# What to produce:
Without copying any pictures, restate exactly the lines from the start of the records through the line containing "of a camera".

# Supplied data:
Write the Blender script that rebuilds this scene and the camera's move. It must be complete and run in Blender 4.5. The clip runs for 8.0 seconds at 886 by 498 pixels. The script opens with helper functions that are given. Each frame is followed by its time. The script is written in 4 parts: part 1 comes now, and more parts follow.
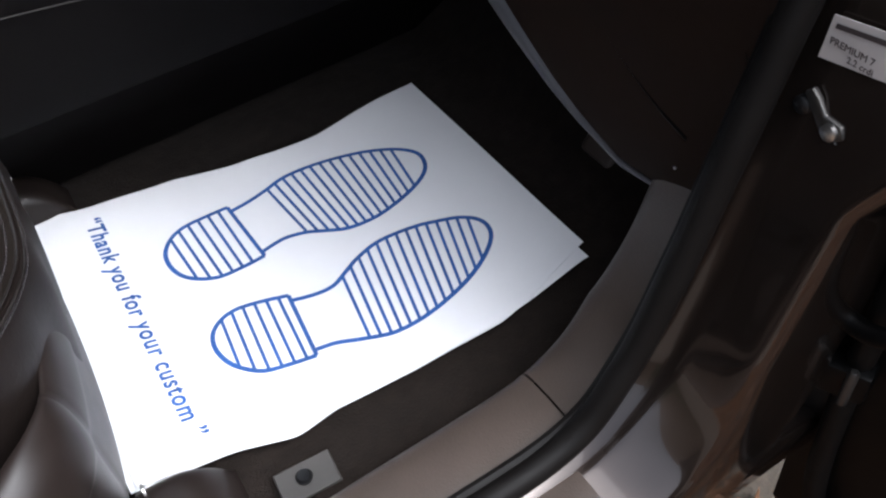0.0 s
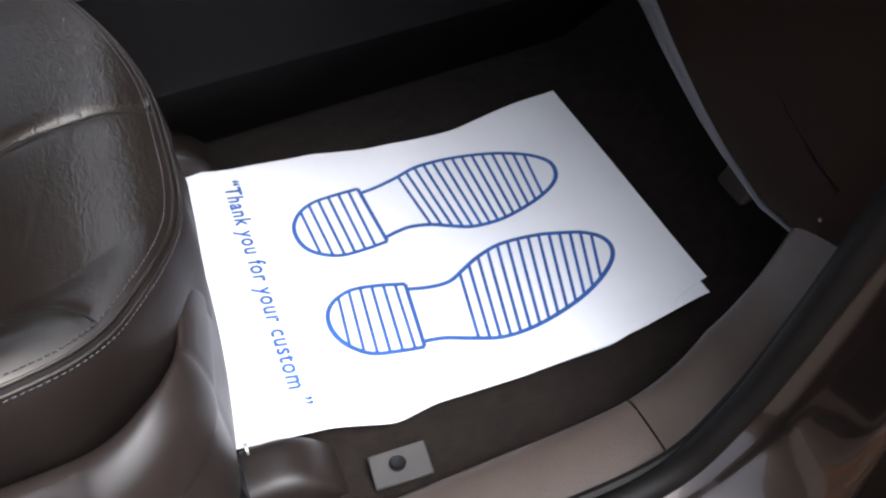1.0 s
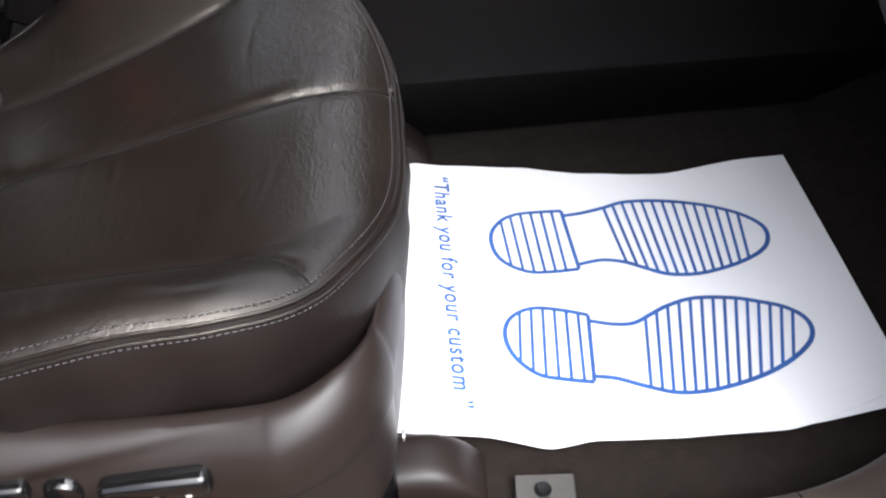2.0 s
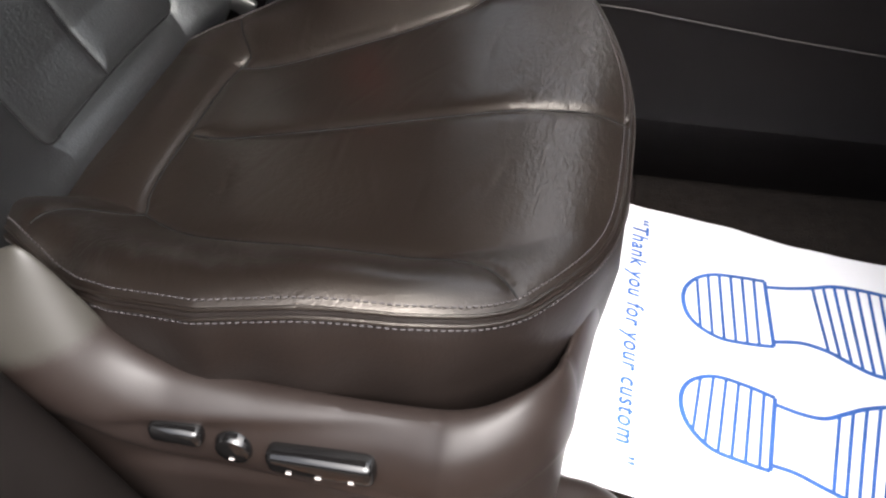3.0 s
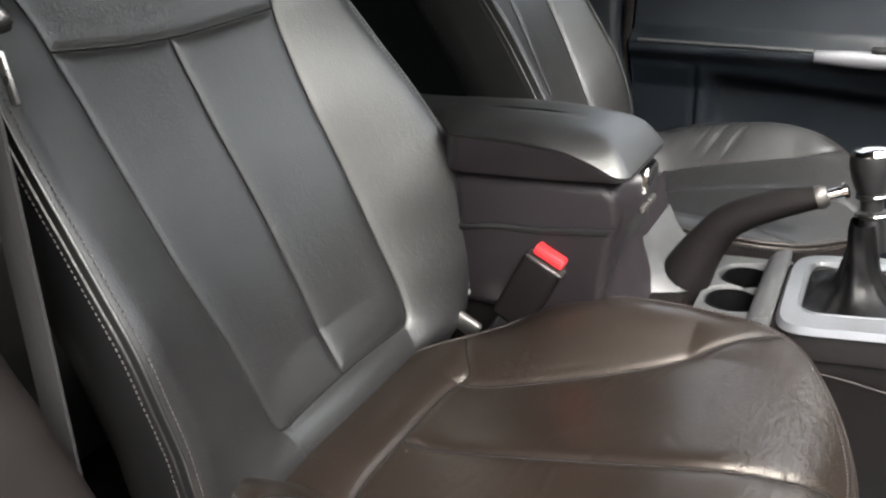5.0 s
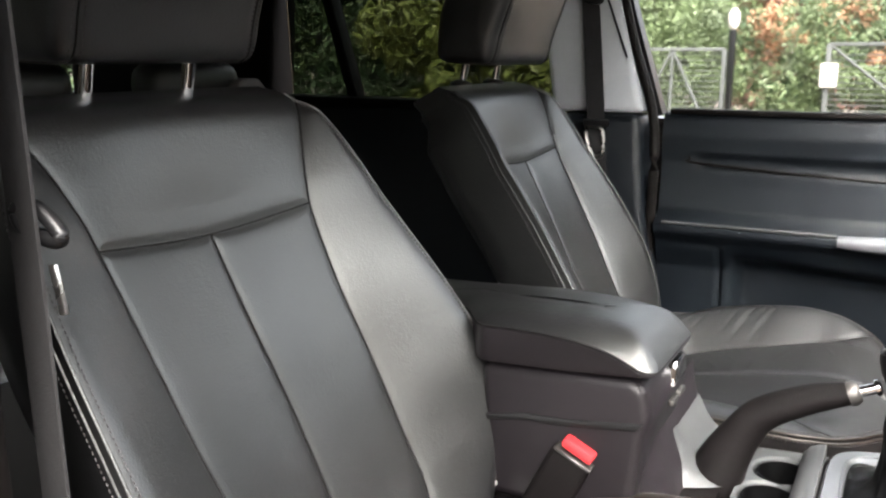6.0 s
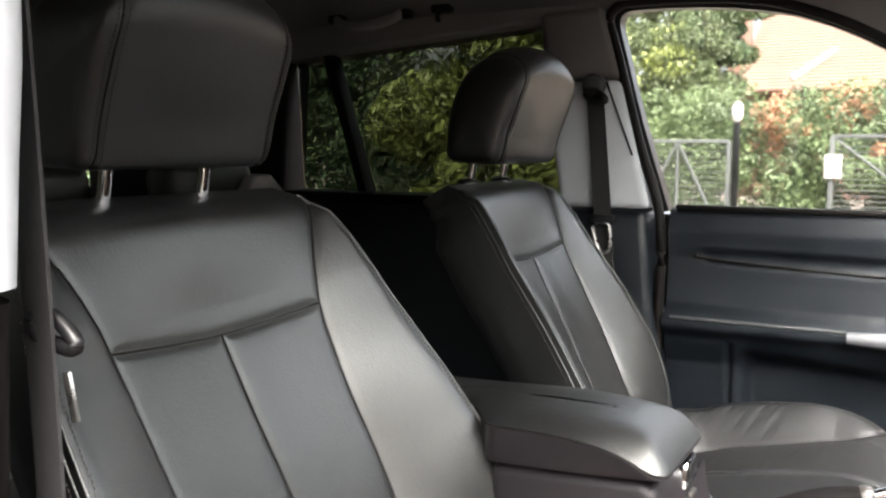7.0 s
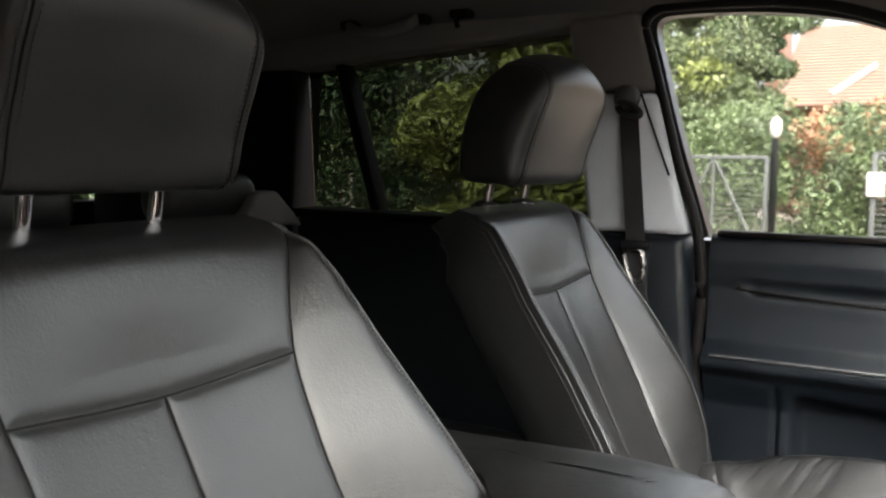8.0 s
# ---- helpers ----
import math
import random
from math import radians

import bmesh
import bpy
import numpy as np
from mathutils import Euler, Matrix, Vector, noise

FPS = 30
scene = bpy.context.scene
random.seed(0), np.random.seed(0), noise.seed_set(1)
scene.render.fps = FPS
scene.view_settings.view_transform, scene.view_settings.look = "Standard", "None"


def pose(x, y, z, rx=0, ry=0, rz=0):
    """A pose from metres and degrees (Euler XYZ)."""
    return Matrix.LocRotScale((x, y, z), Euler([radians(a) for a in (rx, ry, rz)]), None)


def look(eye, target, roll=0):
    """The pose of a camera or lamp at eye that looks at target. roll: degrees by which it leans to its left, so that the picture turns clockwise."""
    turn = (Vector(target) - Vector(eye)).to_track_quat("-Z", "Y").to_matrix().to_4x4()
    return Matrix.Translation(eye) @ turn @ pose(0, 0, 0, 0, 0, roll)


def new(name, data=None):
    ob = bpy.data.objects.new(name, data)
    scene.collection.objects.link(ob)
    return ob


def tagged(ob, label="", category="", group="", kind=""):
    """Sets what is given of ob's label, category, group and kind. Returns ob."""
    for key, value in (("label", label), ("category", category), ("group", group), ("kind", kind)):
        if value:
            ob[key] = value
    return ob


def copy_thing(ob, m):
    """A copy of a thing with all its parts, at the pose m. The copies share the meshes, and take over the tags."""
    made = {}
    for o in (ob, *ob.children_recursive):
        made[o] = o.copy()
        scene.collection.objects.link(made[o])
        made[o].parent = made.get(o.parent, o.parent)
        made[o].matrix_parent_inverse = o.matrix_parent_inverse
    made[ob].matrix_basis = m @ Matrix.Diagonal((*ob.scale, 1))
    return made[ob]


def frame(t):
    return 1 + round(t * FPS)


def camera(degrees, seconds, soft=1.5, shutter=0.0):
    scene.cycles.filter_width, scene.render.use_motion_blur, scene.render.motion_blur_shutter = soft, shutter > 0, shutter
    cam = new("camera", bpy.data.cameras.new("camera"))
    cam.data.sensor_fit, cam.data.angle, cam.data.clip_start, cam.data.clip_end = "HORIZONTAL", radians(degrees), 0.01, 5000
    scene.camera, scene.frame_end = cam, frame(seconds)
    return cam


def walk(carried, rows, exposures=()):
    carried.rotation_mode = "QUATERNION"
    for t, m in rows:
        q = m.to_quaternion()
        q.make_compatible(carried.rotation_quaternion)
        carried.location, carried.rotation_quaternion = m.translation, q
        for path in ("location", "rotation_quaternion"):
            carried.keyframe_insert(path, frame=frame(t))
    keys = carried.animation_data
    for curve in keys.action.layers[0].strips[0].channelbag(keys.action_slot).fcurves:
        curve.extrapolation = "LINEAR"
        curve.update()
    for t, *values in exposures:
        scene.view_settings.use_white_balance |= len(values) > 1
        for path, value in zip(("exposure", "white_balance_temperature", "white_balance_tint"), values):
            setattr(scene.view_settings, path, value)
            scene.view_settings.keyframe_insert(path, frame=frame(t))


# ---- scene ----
cam = camera(53.68, 8.0, 2.3)
PATH = [
    (0.0, pose(0.0330, -0.5865, 0.7314, 41.728, 4.987, -32.184)),
    (0.5, pose(0.0221, -0.5748, 0.7447, 41.480, 4.240, -27.903)),
    (1.0, pose(0.0147, -0.5739, 0.7469, 42.145, 4.032, -21.360)),
    (1.5, pose(0.0047, -0.5756, 0.7530, 43.137, 3.699, -12.884)),
    (1.7, pose(0.0008, -0.5748, 0.7542, 43.602, 3.540, -9.328)),
    (2.8, pose(-0.0400, -0.5597, 0.7356, 46.301, 1.693, 9.085)),
    (3.0, pose(-0.0472, -0.5581, 0.7331, 46.742, 1.343, 11.973)),
    (3.5, pose(-0.0624, -0.5553, 0.7264, 50.065, 1.528, 17.394)),
    (4.0, pose(-0.0675, -0.5662, 0.7375, 55.392, 0.529, 21.988)),
    (4.5, pose(-0.0695, -0.5772, 0.7502, 61.055, 0.201, 24.609)),
    (5.0, pose(-0.0669, -0.5795, 0.7606, 67.212, 0.379, 26.475)),
    (5.2, pose(-0.0654, -0.5832, 0.7647, 69.947, 0.396, 27.075)),
    (6.3, pose(-0.0714, -0.5805, 0.8014, 79.605, -0.204, 28.593)),
    (6.5, pose(-0.0691, -0.5840, 0.8037, 80.862, -0.150, 28.695)),
    (7.0, pose(-0.0667, -0.5874, 0.8073, 83.366, -0.077, 28.875)),
    (7.5, pose(-0.0779, -0.5519, 0.8130, 84.410, -0.350, 29.400)),
    (8.0, pose(-0.1162, -0.4404, 0.8150, 84.180, -0.600, 31.000)),
]
EXPOSURES = [(0.0, 1.35, 5800, 10), (1.0, 1.70, 5850, 11), (1.5, 1.85, 5900, 11), (3.0, 2.25, 6350, 12), (4.0, 2.58, 6600, 11), (5.2, 3.12, 6500, 10), (6.5, 3.45, 6550, 10), (7.5, 3.38, 6600, 10), (8.0, 3.18, 6600, 10)]
walk(cam, PATH, EXPOSURES)

# ---- light ----
world = bpy.data.worlds.new("sky")
scene.world = world
world.use_nodes = True
wn = world.node_tree.nodes
sky = wn.new("ShaderNodeTexSky")
sky.sky_type, sky.sun_disc = "NISHITA", False
sky.sun_elevation, sky.sun_rotation = radians(58), radians(143)
sky.air_density, sky.dust_density = 1.0, 10.0
wn["Background"].inputs["Strength"].default_value = 0.15
pale = wn.new("ShaderNodeHueSaturation")
pale.inputs["Saturation"].default_value = 0.35
world.node_tree.links.new(sky.outputs["Color"], pale.inputs["Color"])
world.node_tree.links.new(pale.outputs["Color"], wn["Background"].inputs["Color"])
sun = new("sun", bpy.data.lights.new("sun", "SUN"))
sun.data.energy, sun.data.angle, sun.data.color = 0.85, radians(85), (1.0, 0.96, 0.90)
sun.matrix_world = look((1.1, -1.46, 2.9), (0, 0, 0))


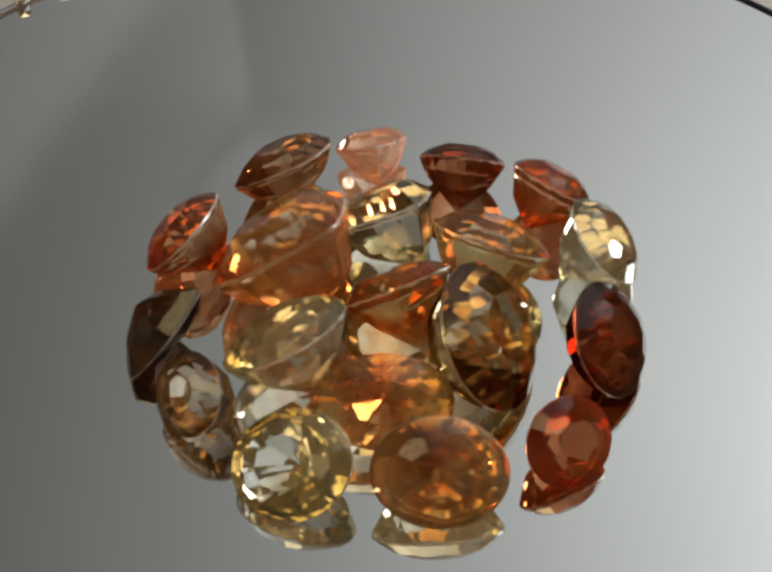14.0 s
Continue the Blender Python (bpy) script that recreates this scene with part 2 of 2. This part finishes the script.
def rim_beads(first, last, seed):
    """Part of the rim is silvery and set with small faceted beads, from one angle to another."""
    rng = random.Random(seed)
    n, m = 40, 10
    v, f = [], []
    for i in range(n + 1):
        a = radians(first + (last - first) * i / n)
        for k in range(m):
            c = 2 * math.pi * k / m
            r, z = RADIUS + 0.00035 + 0.00042 * math.cos(c), 0.0001 + 0.00034 * math.sin(c)
            v.append((CX + r * math.cos(a), CY + r * math.sin(a), z))
    for i in range(n):
        for k in range(m):
            f.append((i * m + k, i * m + (k + 1) % m, (i + 1) * m + (k + 1) % m, (i + 1) * m + k))
    band = mesh_of("silver_band", v, f, [SILVER])
    for p in band.polygons:
        p.use_smooth = True
    strip = part("silver_band", band, turntable, "silvery band on the rim")
    a = first + 1.5
    while a < last - 1:
        size = rng.uniform(0.00045, 0.0009)
        bm = bmesh.new()
        bmesh.ops.create_icosphere(bm, subdivisions=1, radius=size)
        for w in bm.verts:
            w.co *= 1 + 0.12 * noise.noise(w.co * 2500 + Vector((a, 0, 0)))
            w.co.z *= 0.8
        me = bpy.data.meshes.new("bead")
        bm.to_mesh(me)
        bm.free()
        me.materials.append(SILVER)
        bead_ob = part("bead", me, strip)
        bead_ob.location = (CX + (RADIUS + 0.0003) * math.cos(radians(a)), CY + (RADIUS + 0.0003) * math.sin(radians(a)), 0.0004 + size * 0.4)
        a += rng.uniform(1.6, 5.0)


rim_beads(259, 287, 3)
rim_beads(304, 343, 5)
v, f = lathe([(0.0, -0.0026), (0.040, -0.0026), (0.040, -0.006), (0.032, -0.009), (0.032, TABLE_Z), (0.0, TABLE_Z)], 64)
part("base", mesh_of("base", v, f, [BASE]), turntable, "black plastic base")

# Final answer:
Write the Blender script that rebuilds this scene and the camera's move. It must be complete and run in Blender 4.5. The clip runs for 8.0 seconds at 886 by 498 pixels. The script opens with helper functions that are given. Each frame is followed by its time. The script is written in 4 parts: part 1 comes now, and more parts follow.
0.0 s
1.0 s
2.0 s
3.0 s
5.0 s
6.0 s
7.0 s
8.0 s
# ---- helpers ----
import math
import random
from math import radians

import bmesh
import bpy
import numpy as np
from mathutils import Euler, Matrix, Vector, noise

FPS = 30
scene = bpy.context.scene
random.seed(0), np.random.seed(0), noise.seed_set(1)
scene.render.fps = FPS
scene.view_settings.view_transform, scene.view_settings.look = "Standard", "None"


def pose(x, y, z, rx=0, ry=0, rz=0):
    """A pose from metres and degrees (Euler XYZ)."""
    return Matrix.LocRotScale((x, y, z), Euler([radians(a) for a in (rx, ry, rz)]), None)


def look(eye, target, roll=0):
    """The pose of a camera or lamp at eye that looks at target. roll: degrees by which it leans to its left, so that the picture turns clockwise."""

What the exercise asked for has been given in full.